Yet another piece from a class last semester.
I’m immensely small, lost amidst the massive polished grandeur around me. The problems of my miniscule part of the world seem distant and unreachable. It seems strange to have an hour ahead of me to simply feel, not stress or worry or solve problems. And even stranger still that in the calm and peaceful rooms I can forget the troubles of life. Every piece has a story and what is mine in comparison? Why should I worry so much about my mortal existence in the presence of timelessness?
Expression comes in so many ways. Everything is an expression of some sort, but understanding, deep emotional understanding and connection is something else. You can connect with something without understanding it or even liking it. Everything has its own magnificence and although much of it defies my idea of beauty, it is yet beautiful. A concept that first seemed impossible proves the relativity of impossible as I wander through not really thinking, but absorbing.

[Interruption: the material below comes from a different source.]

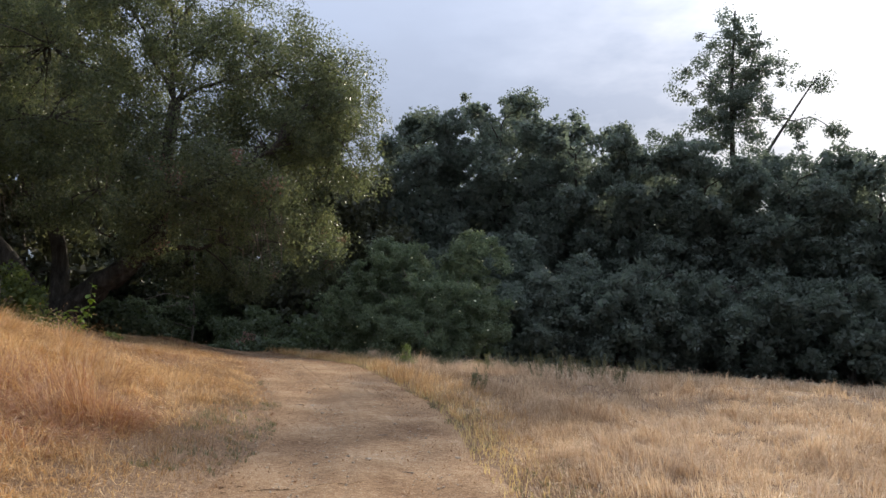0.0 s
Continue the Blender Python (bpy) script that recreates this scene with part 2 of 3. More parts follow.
M_FLOWER = leafy("cream_blossom", [(0.55, 0.53, 0.36), (0.72, 0.7, 0.52)], 0.7, 0.3, (1, 1, 0.8))
M_GRASS = leafy("dry_grass_gold", [(0.23, 0.125, 0.05), (0.42, 0.262, 0.115), (0.58, 0.41, 0.205), (0.78, 0.65, 0.42)], 0.55, 0.31, (1.0, 0.9, 0.72), 0.35)
M_MEADOW = leafy("dry_meadow_grass", [(0.25, 0.17, 0.105), (0.42, 0.31, 0.2), (0.57, 0.45, 0.31), (0.72, 0.62, 0.47)], 0.6, 0.27, (1.0, 0.9, 0.76), 0.35)
M_VERGE = leafy("yellow_green_grass", [(0.40, 0.30, 0.13), (0.52, 0.41, 0.19), (0.6, 0.5, 0.27)], 0.6, 0.36, (1, 0.93, 0.7), 0.3)
M_LITTER = leafy("fallen_oak_leaves", [(0.22, 0.13, 0.075), (0.34, 0.22, 0.13), (0.48, 0.35, 0.22)], 0.6, 0.25, (1, 0.88, 0.75), 0.3)
M_BRAMBLE = leafy("dull_bramble_leaves", [(0.065, 0.09, 0.03), (0.115, 0.145, 0.045), (0.2, 0.225, 0.065)], 0.45, 0.45, (1, 1, 0.6))
M_WEED = leafy("grey_green_weed", [(0.09, 0.086, 0.052), (0.135, 0.135, 0.08), (0.19, 0.18, 0.108)], 0.6, 0.35)
M_FRESH = leafy("fresh_green", [(0.09, 0.125, 0.045), (0.14, 0.185, 0.06), (0.2, 0.25, 0.09)], 0.55, 0.4, (1, 1, 0.6))
M_TUFT = leafy("pale_sapling_leaves", [(0.1, 0.125, 0.07), (0.15, 0.18, 0.1), (0.2, 0.23, 0.13)], 0.5, 0.4, (1, 1, 0.75))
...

Simplicity seems to have the most attractive pull. When everything is so complicated, simplicity is nice especially because it is more complicated than it appears to be although not necessarily of its own accord. A frog bowl becomes complicated with memories. Catching dozens of frogs and some snakes and tiny fish at Bear Lake every summer. My aunt who likes them and the times we’ve spent together. Origami frogs that we made and raced in a junior high math class. Fairy tales, hopes, and dreams. Somehow, for all its wooden simplicity, this frog holds a key to life.
A conversation will be the hardest part, but not merely for my original worries of being too shy and not knowing anybody. Instead, it is a breaking of the silent spell of the place and its inhabitants; the breathtaking silence that entrances me as I slowly tour the rooms. A silence that I’m reluctant to break. I’ve lost myself in this and yet found myself at the same time. I've lost the world. Now, life is only here and now, not the problems of the future or anything stressful. I feel I’ve found the root of myself, a place I lost with the transition to college and maneuvering to find my niche.
There is a strange comfort to sit in a corner surrounded by art in a silence that is enhanced not broken by the murmur of distant voices and the noises of the building. I feel completely at home here, in a place I’ve never been before. More so even than in my own home where the chaos of everyday life and the never-ending nagging of my mother bar the entrance of true peace and tranquility.
Strangely, the piece that has most claimed my attachment is of a picture gallery, where I am. Not a place I would expect to have any interest in or a place where I would find myself on a regular basis, but now, in this moment, it seems the best place in the world.
When I recognize the ease with which my thought flow and begin to ponder it, they slip away a little, warning me off. As if, I must simply accept and not analyze or expect. Truth be told, I suppose I could use this lesson in my life. When I constantly analyze, fret, and worry, how can I be happy and delight in all the little things in life. So many little things grab my attention, but they are the wrong ones or not even the wrong ones, but they don’t need such attention and are often interpreted wrong. It is better to think of the little things like solving a math problem perfectly on the first try, hugging a friend, or buying someone a Christmas present.
I have to admit there is an odd sense of peace and companionship with the silent presence of another person from class in the room. A feeling of kindred spirits as we sit far apart, but linked in that we’re buried amongst our thoughts.